Search code examples
mysqlperformancesubqueryinner-join

how to avoid nested subqueries in SQL


I've just added a tagging system to my website and I'm trying to figure out the most efficient way to run scalable queries. Here's a basic working mysql query to return tag matches for a given user:

SELECT
   scans.scan_index,
   scans.scan_id,
   scans.archive_folder 
FROM
   tags 
   INNER JOIN
      interpretationtags USING (tagid) 
   INNER JOIN
      interpretations USING (interpretation_id) 
   INNER JOIN
      scans 
      ON scans.scan_id = interpretations.scan_id 
      AND scans.archive_folder = interpretations.archive_folder 
   INNER JOIN
      archives 
      ON scans.archive_folder = archives.archive_folder 
WHERE
   archives.user_id = "google-authd...." 
   AND tags.tag = "tag1"

But it gets sticky when I want to query multiple tags for the same scan. You see, tags are present in different interpretations, and there are multiple interpretations for each scan. Here's a working query for two tags using a subquery:

SELECT
   a.scan_index,
   a.scan_id,
   a.archive_folder 
FROM
   (
      SELECT
         scans.scan_index,
         scans.scan_id,
         scans.archive_folder 
      FROM
         tags 
         INNER JOIN
            interpretationtags USING (tagid) 
         INNER JOIN
            interpretations USING (interpretation_id) 
         INNER JOIN
            scans 
            ON scans.scan_id = interpretations.scan_id 
            AND scans.archive_folder = interpretations.archive_folder 
         INNER JOIN
            archives 
            ON scans.archive_folder = archives.archive_folder 
      WHERE
         archives.user_id = "google-auth2..." 
         AND tags.tag = "tag1"
   )
   as a 
   INNER JOIN
      interpretations 
      ON a.scan_id = interpretations.scan_id 
      AND a.archive_folder = interpretations.archive_folder 
   INNER JOIN
      interpretationtags USING(interpretation_id) 
   INNER JOIN
      tags USING(tagid) 
WHERE
   tags.tag = "tag2"

Since this is running on a LAMP stack, I've written some PHP code to iterate over the tags I'd like to include in this AND-style search, building a multi-nested query.
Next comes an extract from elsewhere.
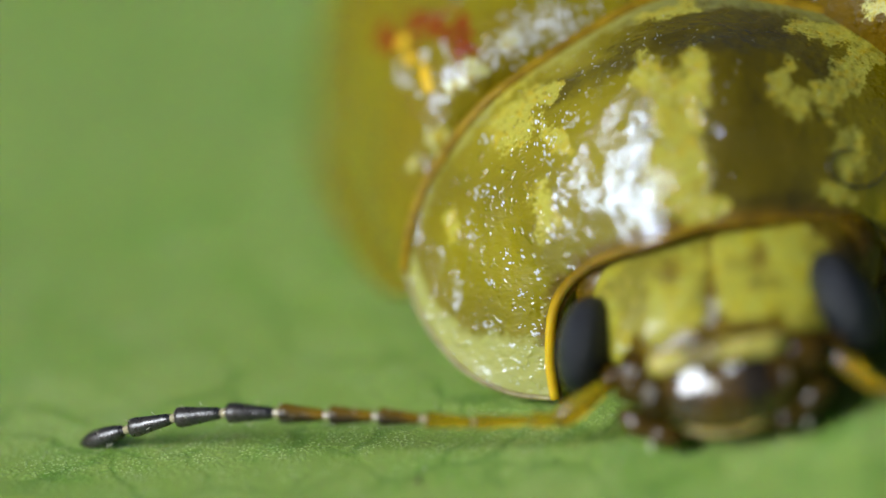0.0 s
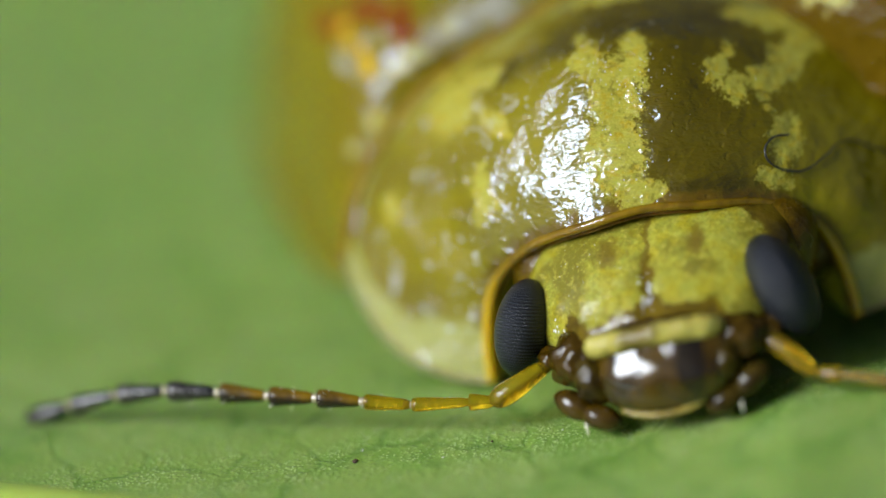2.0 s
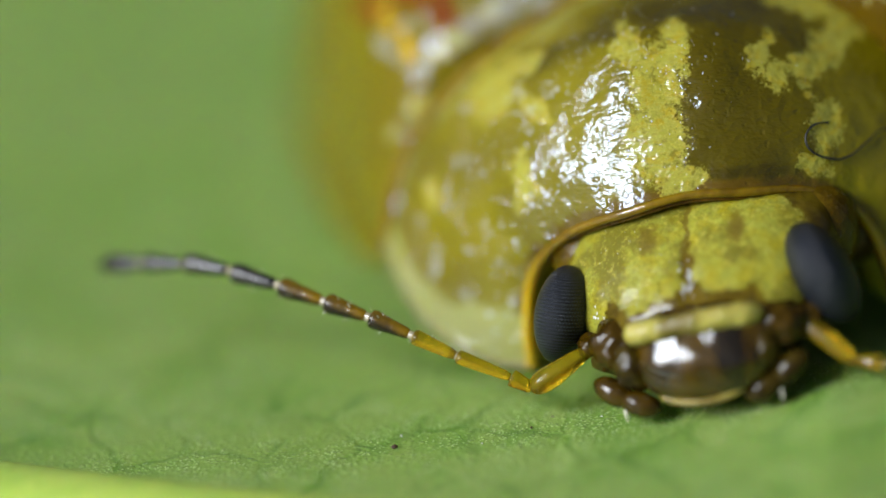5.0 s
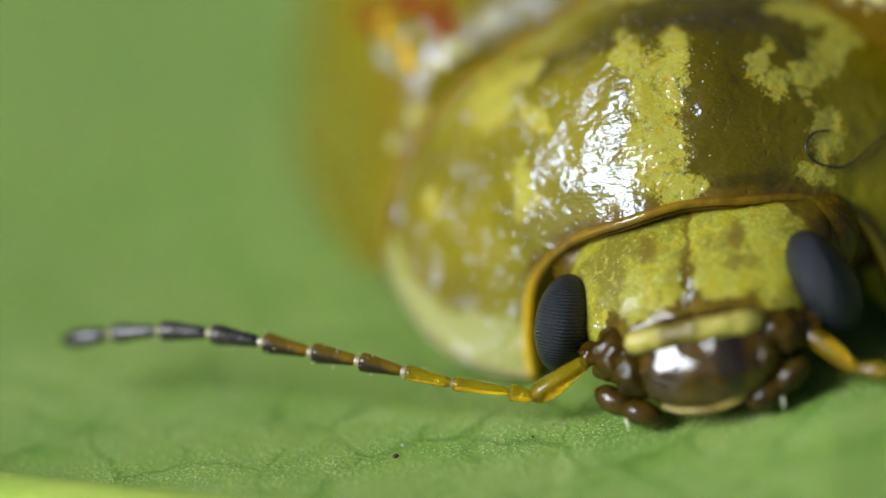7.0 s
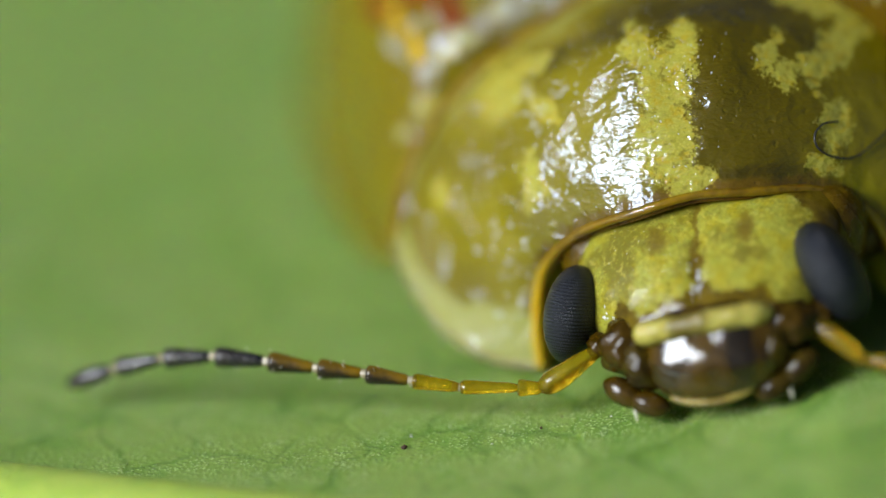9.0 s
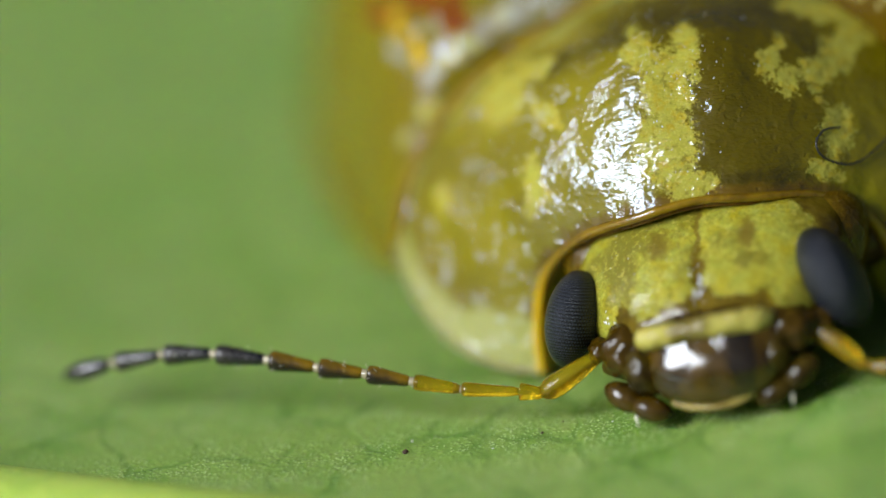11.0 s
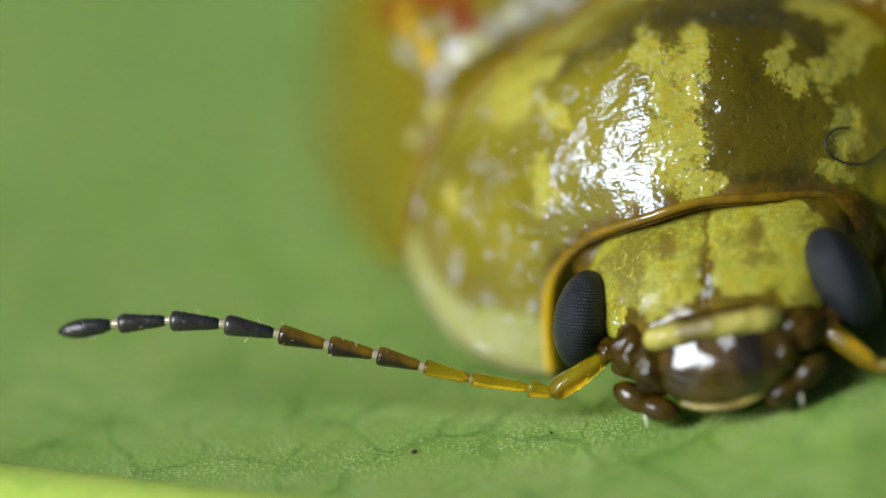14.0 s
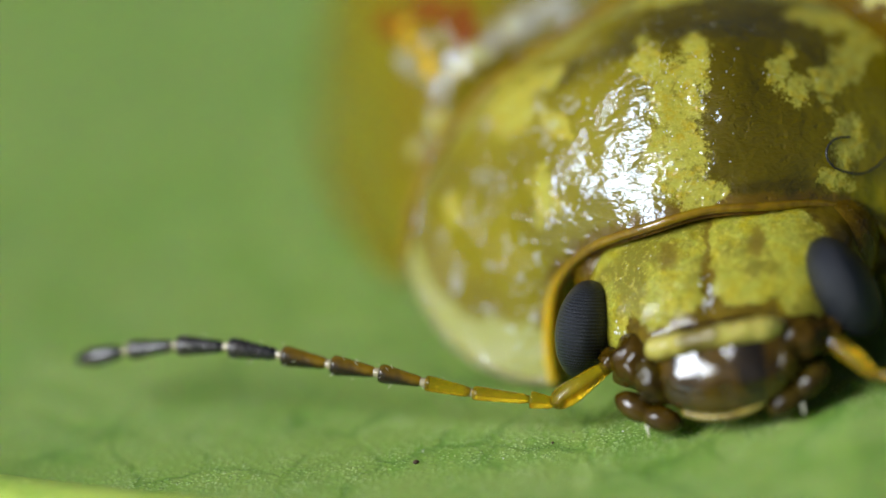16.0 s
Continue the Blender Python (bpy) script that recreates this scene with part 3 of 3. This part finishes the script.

Here's one with three

SELECT
   b.scan_index,
   b.scan_id,
   b.archive_folder 
FROM
   (
      SELECT
         a.scan_index,
         a.scan_id,
         a.archive_folder 
      FROM
         (
            SELECT
               scans.scan_index,
               scans.scan_id,
               scans.archive_folder 
            FROM
               tags 
               INNER JOIN
                  interpretationtags USING (tagid) 
               INNER JOIN
                  interpretations USING (interpretation_id) 
               INNER JOIN
                  scans 
                  ON scans.scan_id = interpretations.scan_id 
                  AND scans.archive_folder = interpretations.archive_folder 
               INNER JOIN
                  archives 
                  ON scans.archive_folder = archives.archive_folder 
            WHERE
               archives.user_id = "google..." 
               AND tags.tag = "tag1"
         )
         as a 
         INNER JOIN
            interpretations 
            ON a.scan_id = interpretations.scan_id 
            AND a.archive_folder = interpretations.archive_folder 
         INNER JOIN
            interpretationtags USING(interpretation_id) 
         INNER JOIN
            tags USING(tagid) 
      WHERE
         tags.tag = "tag2"
   )
   as b 
   INNER JOIN
      interpretations 
      ON b.scan_id = interpretations.scan_id 
      AND b.archive_folder = interpretations.archive_folder 
   INNER JOIN
      interpretationtags USING(interpretation_id) 
   INNER JOIN
      tags USING(tagid) 
WHERE
   tags.tag = "tag3"

Even 4 nested subqueries runs fast with minimal data, but I just don't see this being a scalable solution when I'm dealing with 100k rows of data. How can I accomplish this without reverting to this ugly inefficient code?


Solution

  • It's hard to be certain without table structures and sample data, but I think you're going about this in the wrong direction. You should start from scans and find all the appropriate tags, and then filter on those (which should then be a simple IN expression):

    SELECT
       scans.scan_index,
       scans.scan_id,
       scans.archive_folder 
    FROM
       scans
       INNER JOIN
          archives 
          ON scans.archive_folder = archives.archive_folder 
       INNER JOIN
          interpretations 
          ON scans.scan_id = interpretations.scan_id 
          AND scans.archive_folder = interpretations.archive_folder 
       INNER JOIN
          interpretationtags USING (interpretation_id) 
       INNER JOIN
          tags USING (tagid) 
    WHERE
       archives.user_id = "google-authd...." 
       AND tags.tag IN("tag1", "tag2")
    

    Note that based on your SELECT field list I don't think you actually need to JOIN to archives at all.